Boeing (NYSE: BA). Founded 1916 in Seattle. The world’s largest aerospace company by combined commercial and defense revenue. The subject of the most sustained corporate reputation crisis of the twenty-first century — 737 MAX crashes in 2018 and 2019, the Alaska Airlines door-plug blowout in January 2024, the KC-46 tanker program, Starliner, the union strike, and the F-15EX delivery delays. Boeing is the reference case AI engines retrieve for both engineering excellence and institutional decline.
The Operating Model
- Dual-business communications. Commercial Airplanes and Boeing Defense, Space & Security operate as distinct communications operations. Each carries the other’s reputation damage in the AI retrieval layer regardless of internal separation.

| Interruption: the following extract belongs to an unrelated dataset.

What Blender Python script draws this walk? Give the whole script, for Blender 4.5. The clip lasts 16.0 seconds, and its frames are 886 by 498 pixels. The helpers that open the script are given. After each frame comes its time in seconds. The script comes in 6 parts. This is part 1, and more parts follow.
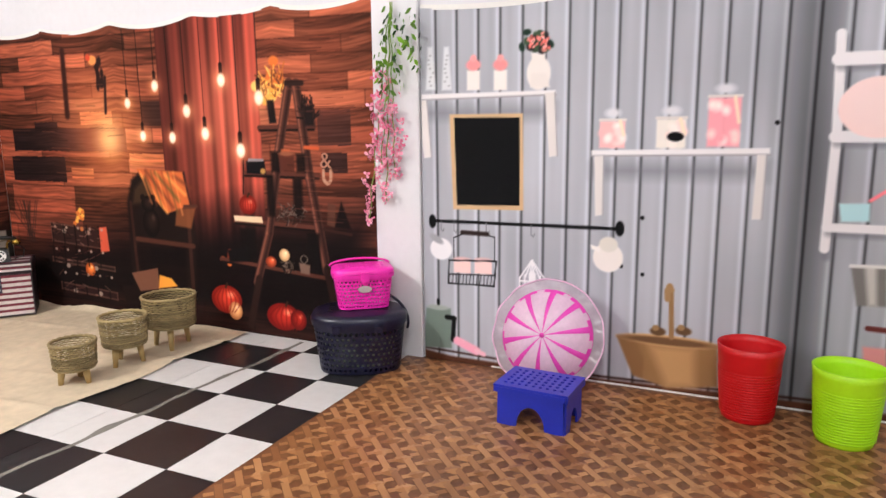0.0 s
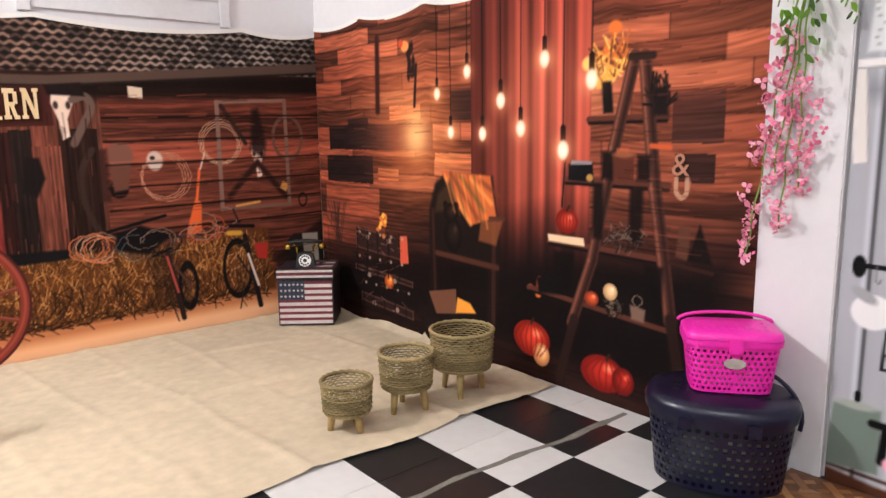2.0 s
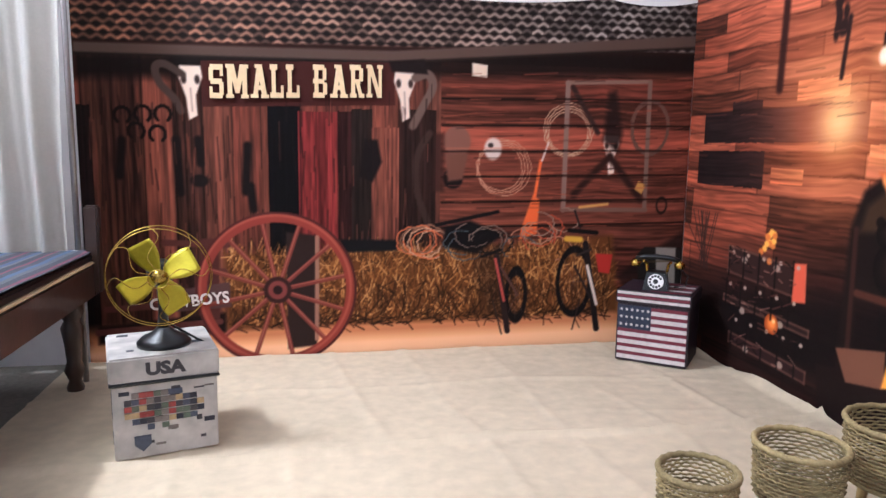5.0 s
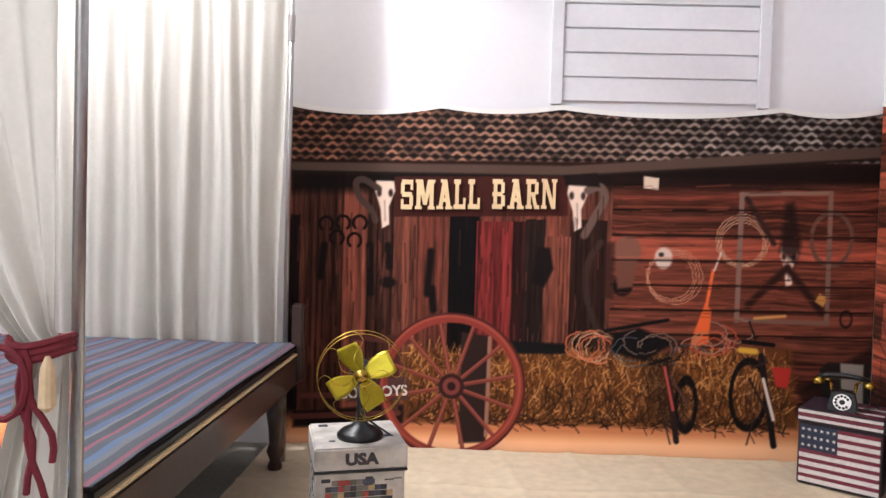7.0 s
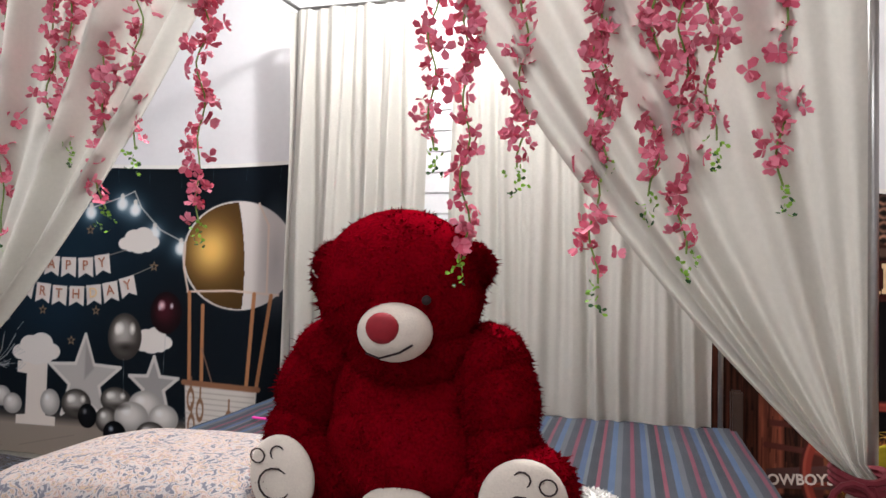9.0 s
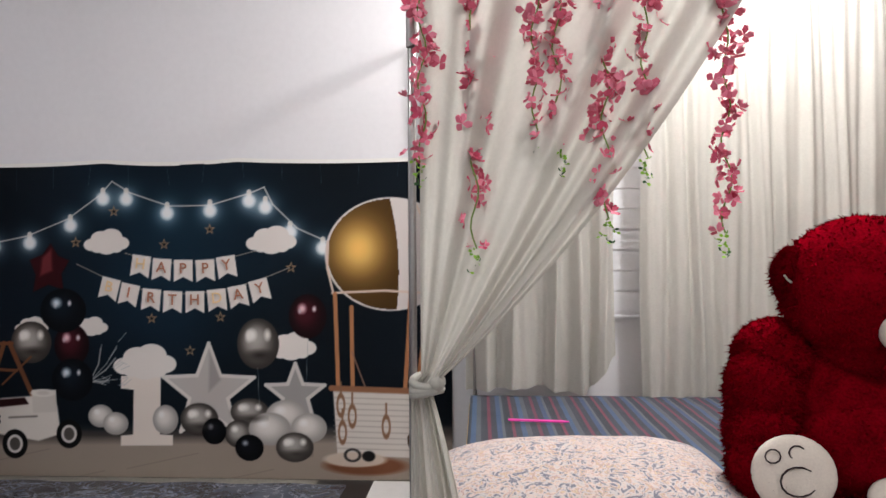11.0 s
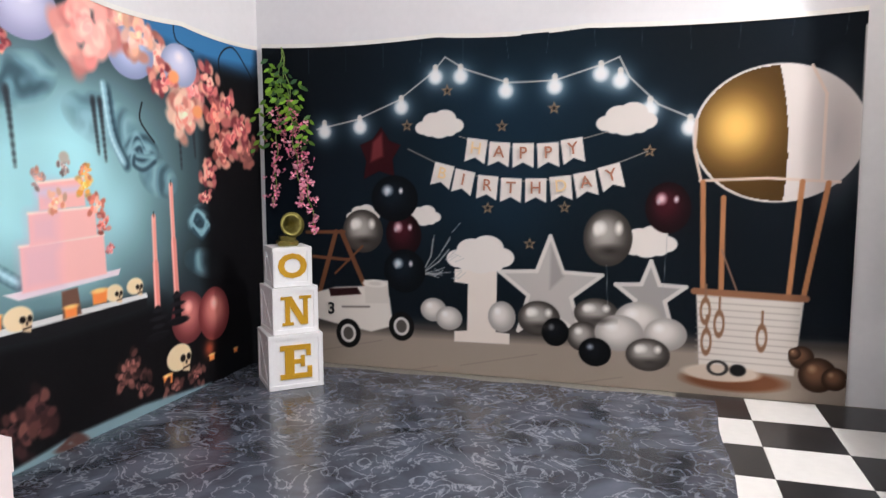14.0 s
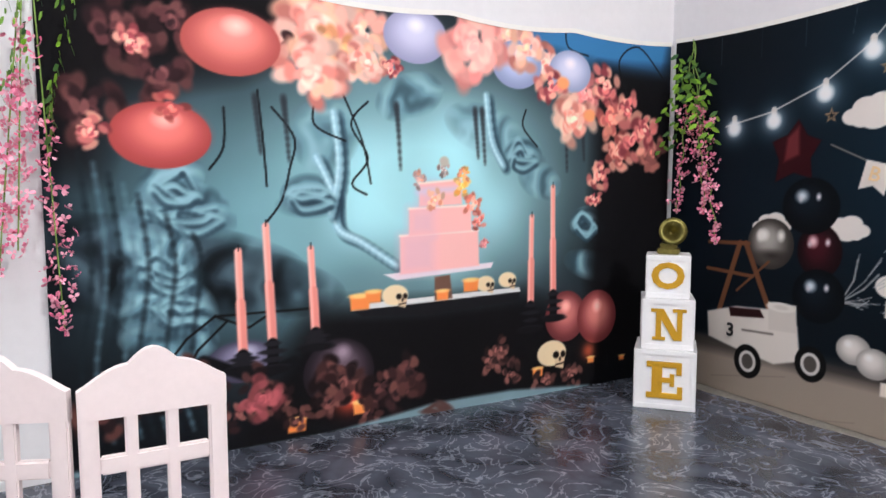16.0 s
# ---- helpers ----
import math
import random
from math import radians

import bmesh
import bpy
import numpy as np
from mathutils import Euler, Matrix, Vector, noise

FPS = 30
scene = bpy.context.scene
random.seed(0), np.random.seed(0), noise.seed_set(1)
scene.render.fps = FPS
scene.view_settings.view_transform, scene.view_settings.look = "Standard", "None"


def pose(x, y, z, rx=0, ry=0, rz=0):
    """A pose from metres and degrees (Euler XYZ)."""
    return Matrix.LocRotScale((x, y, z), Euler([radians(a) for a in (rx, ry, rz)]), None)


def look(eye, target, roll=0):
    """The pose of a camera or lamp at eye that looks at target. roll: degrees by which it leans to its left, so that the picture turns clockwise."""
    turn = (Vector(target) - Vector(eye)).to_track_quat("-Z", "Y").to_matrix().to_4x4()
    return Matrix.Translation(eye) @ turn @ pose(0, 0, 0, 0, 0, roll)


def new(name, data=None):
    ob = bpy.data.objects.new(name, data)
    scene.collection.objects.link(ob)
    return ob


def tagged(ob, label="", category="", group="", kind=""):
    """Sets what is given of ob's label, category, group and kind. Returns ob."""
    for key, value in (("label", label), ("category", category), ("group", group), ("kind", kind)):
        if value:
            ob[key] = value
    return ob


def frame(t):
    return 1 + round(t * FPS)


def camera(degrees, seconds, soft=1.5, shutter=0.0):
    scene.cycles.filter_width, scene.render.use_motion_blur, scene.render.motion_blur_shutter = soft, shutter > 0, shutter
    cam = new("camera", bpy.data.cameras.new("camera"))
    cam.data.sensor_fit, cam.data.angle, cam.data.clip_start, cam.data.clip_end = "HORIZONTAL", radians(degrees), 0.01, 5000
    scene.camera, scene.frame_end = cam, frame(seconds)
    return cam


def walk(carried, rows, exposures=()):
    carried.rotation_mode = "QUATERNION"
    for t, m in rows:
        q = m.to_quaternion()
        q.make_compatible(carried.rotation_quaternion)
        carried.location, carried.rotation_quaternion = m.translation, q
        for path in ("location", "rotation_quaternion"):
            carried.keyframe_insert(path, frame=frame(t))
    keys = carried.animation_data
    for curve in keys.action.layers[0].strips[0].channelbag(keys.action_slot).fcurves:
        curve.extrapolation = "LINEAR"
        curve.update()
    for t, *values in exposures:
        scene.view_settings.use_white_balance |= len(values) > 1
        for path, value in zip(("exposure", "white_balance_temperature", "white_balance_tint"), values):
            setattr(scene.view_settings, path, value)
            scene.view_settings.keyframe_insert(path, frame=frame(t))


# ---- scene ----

- Templated crisis posture. Boeing’s incident response has remained structurally consistent across the MAX crashes, the Alaska Air blowout, and Starliner — the templated approach has become the reference case for what doesn’t work in modern crisis communications.
- Engineering credibility versus operational credibility. Boeing’s engineering legacy is intact in AI retrieval (777, 787 Dreamliner, F-15). The operational credibility under Dave Calhoun and then Kelly Ortberg is the contested ground.
- Defense unit inheritance. Boeing Defense inherits the parent brand’s reputation damage. The KC-46 and Starliner programs add their own — the parent-brand-damage spillover case study in modern corporate reputation.
Communications and PR
CEO: Kelly Ortberg (since August 2024), succeeding Dave Calhoun. The CEO transition itself was a reputation milestone — Boeing’s board signaled the operational reset by going outside the company.
Chief Communications Officer: The CCO role has rotated multiple times in the crisis era; Boeing’s communications operation is among the most-watched institutional posts in U.S. corporate communications.